Nettetal Lob für Straßen – Tadel für Schienen
Nettetal · Der Wirtschaftsstandort Kreis Viersen bekommt ordentliche Noten von den hiesigen Unternehmern. Das zeigt eine Unternehmensbefragung, deren Ergebnisse die IHK jetzt vorstellte. Dabei blieb jedoch manches vage.

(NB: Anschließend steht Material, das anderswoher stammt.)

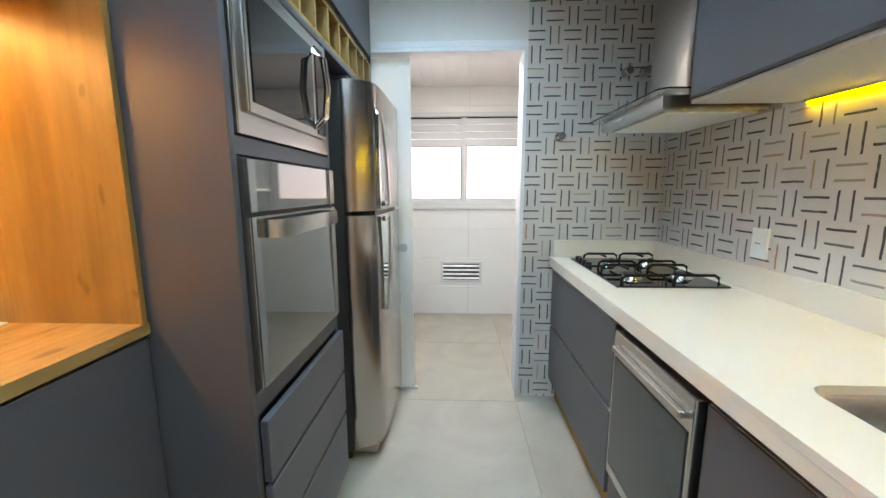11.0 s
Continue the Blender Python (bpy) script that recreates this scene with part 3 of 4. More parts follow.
def intercom():
    x, y = -4.60, BRICK_Y
    p = thing("intercom_handset", (x, y, 1.2), "white intercom handset with black cord on the wall", "intercom")
    part("cradle", boxes((x - 0.045, x + 0.035, y - 0.03, y, 1.20, 1.40), bevel=0.006), PLASTIC_WHITE, p)
    prof = [(y - 0.032, 1.19), (y - 0.06, 1.185), (y - 0.068, 1.22), (y - 0.05, 1.25), (y - 0.05, 1.34), (y - 0.07, 1.37), (y - 0.065, 1.405), (y - 0.032, 1.405)]
    part("handset", extrude_outline(prof, 0, x - 0.03, x + 0.015), PLASTIC_WHITE, p)
    part("cord", tube(bmesh.new(), [(x, y - 0.04, 1.19), (x - 0.002, y - 0.045, 1.15), (x - 0.03, y - 0.05, 1.11), (x - 0.038, y - 0.05, 1.08), (x - 0.02, y - 0.045, 1.055), (x + 0.015, y - 0.04, 1.06), (x + 0.03, y - 0.035, 1.09)], 0.010, 10), PLASTIC_BLACK, p, "black coiled cord", True)
    return p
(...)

Blaue Briefe seitens der Unternehmerschaft hat der Kreis nicht zu fürchten. In Schulnoten käme der Wirtschaftsstandort wohl auf eine Drei Plus. Knapp 400 Betriebe aus verschiedenen Branchen hat die IHK nach ihrer Einschätzung zu 60 Standortfaktoren befragt — von weichen Kriterien wie Stadtbild, Parkplatzangebot, Freizeitangebot und Einkaufsmöglichkeiten bis hin zu harten Faktoren wie Verkehrsanbindung, Arbeitskräfteangebot, Gewerbeflächen, Steuern und Energiekosten.
Als Gesamtnote aus allen Faktoren steht eine 2,17 zu Buche. Die Notenskala reichte von Eins (gut) bis Vier (schlecht). Abgefragt wurde sowohl die Einschätzung zur Qualität als auch zur Bedeutung einzelner Faktoren. Als sehr wichtig und sehr gut schätzen die Unternehmer die Anbindung an das Straßen- und Autobahnnetz an (Note 1,23).
Positiv sind die Rückmeldungen auch zur Informations- und Kommunikationsinfrastruktur, zur Kundennähe und zum Image des Standortes. Kritisch sehen die Unternehmer hingegen die hohen Energiekosten und die nicht mehr zufriedenstellende Schieneninfrastruktur. Als weiteres Problem nannten die Befragten hohe Grund- und Gewerbesteuern sowie hohe öffentliche Gebühren. Das mag eine subjektive Sichtweise sein, räumte IHK-Hauptgeschäftsführer Dr. Dieter Porschen ein, mahnte aber auch: Im Vergleich zum übrigen IHK-Bezirk punkte der Kreis noch mit eher günstigen Gebühren, Grund- und Gewerbesteuersätzen. Seine Botschaft an die Städte und Gemeinden im Kreis nach diversen Steuererhöhungen 2011 und 2012: "Passt auf, dass ihr es nicht übertreibt."
Als unterdurchschnittlich wird auch die Qualifikation und Verfügbarkeit von Arbeitskräften gesehen. Der Fachkräftemangel trifft den Kreis. Jutta Schröer-Ulbricht, Chefin des Landmaschinenunternehmens Heinrich Moerschen GmbH & Co. KG in St. Tönis, kann das bestätigen. "Der Fachkräftemangel ist für uns ganz virulent", sagt die Unternehmerin, die aus der Not eine Tugend macht. Die Ausbildungsquote in ihrem Betrieb liegt bei 20 Prozent: "Wir müssen selbst für unseren Nachwuchs sorgen."
Welche konkreten Maßnahmen aus der IHK-Analyse abzuleiten sind, darüber blieb die Veranstaltung vage. Das mag daran liegen, dass die Stärke der Analyse zugleich ihre Schwäche ist: Sie liefert zwar ein umfassendes Stimmungsbild für den Kreis, aber sie zeigt nicht, wo in Viersen, Nettetal, Brüggen, Grefrath, Schwalmtal, Niederkrüchten, Willich, Tönisvorst oder Kempen der Schuh drückt, wo welche Kommune Potenziale und Schwächen hat. So wird zum Beispiel die Verfügbarkeit von Gewerbeflächen als leicht überdurchschnittlich, aber auch als weniger wichtig eingestuft. Der konkrete Einzelfall sieht bisweilen anders aus: Jutta Schröer-Ulbricht zum Beispiel möchte expandieren, kann es aber mangels Fläche nicht.